- Supplied records:

[Begin]

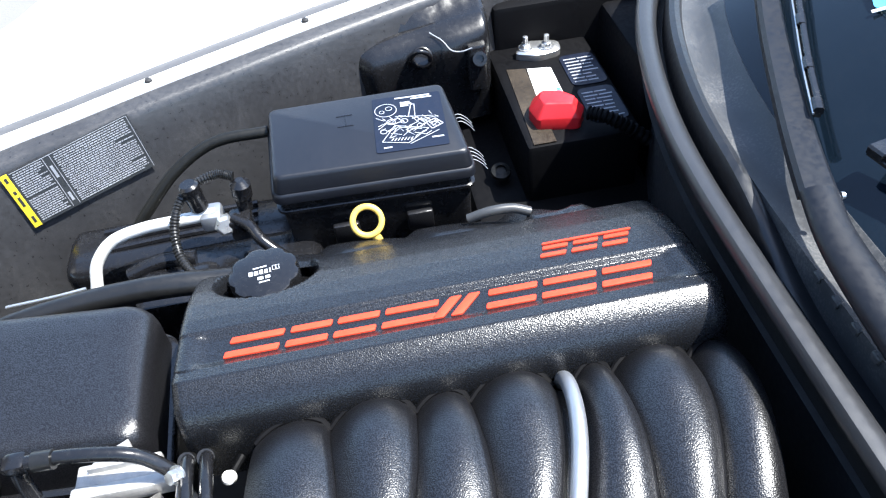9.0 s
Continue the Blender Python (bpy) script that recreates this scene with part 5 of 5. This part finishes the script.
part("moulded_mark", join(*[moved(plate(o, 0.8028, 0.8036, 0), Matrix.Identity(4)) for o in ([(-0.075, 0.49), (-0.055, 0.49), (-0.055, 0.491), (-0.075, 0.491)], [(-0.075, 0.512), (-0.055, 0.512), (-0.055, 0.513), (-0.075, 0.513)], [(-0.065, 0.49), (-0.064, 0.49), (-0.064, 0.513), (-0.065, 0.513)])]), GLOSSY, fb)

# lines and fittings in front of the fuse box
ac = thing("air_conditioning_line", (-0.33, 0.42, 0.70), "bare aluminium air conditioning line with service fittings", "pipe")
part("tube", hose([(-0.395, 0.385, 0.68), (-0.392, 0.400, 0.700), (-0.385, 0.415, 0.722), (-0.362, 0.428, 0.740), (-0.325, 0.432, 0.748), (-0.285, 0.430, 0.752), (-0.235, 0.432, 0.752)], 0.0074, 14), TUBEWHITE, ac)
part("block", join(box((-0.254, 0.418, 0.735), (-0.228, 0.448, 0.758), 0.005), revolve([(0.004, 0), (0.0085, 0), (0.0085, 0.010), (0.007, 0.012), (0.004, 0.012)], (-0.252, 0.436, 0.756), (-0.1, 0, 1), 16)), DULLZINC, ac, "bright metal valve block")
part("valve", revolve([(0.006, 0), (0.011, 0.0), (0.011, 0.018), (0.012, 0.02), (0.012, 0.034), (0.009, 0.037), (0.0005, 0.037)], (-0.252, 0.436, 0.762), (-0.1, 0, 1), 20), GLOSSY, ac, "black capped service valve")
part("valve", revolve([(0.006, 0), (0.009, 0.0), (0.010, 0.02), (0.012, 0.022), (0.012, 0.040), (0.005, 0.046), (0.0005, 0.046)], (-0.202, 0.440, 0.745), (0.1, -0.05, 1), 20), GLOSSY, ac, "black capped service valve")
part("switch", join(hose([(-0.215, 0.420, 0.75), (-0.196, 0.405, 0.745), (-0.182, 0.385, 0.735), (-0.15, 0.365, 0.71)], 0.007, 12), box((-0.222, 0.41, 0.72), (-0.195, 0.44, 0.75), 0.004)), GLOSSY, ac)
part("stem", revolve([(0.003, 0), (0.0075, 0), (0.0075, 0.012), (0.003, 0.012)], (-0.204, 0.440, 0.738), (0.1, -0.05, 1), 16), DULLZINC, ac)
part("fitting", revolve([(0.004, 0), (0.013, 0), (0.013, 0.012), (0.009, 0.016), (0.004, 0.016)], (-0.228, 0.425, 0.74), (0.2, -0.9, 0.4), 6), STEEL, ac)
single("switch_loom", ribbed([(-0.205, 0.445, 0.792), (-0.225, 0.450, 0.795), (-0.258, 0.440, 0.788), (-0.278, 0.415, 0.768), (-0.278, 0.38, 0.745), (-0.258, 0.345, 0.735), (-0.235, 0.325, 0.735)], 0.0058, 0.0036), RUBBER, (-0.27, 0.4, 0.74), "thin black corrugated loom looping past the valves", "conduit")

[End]
[Begin]

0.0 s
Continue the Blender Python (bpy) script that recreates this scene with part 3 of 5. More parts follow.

[End]

- Written task: Nothing outside the span should appear: copy exactly from the line with "finishes the script." through the line with "0.513)])]), GLOSSY, fb)".

- In response:
Continue the Blender Python (bpy) script that recreates this scene with part 5 of 5. This part finishes the script.
part("moulded_mark", join(*[moved(plate(o, 0.8028, 0.8036, 0), Matrix.Identity(4)) for o in ([(-0.075, 0.49), (-0.055, 0.49), (-0.055, 0.491), (-0.075, 0.491)], [(-0.075, 0.512), (-0.055, 0.512), (-0.055, 0.513), (-0.075, 0.513)], [(-0.065, 0.49), (-0.064, 0.49), (-0.064, 0.513), (-0.065, 0.513)])]), GLOSSY, fb)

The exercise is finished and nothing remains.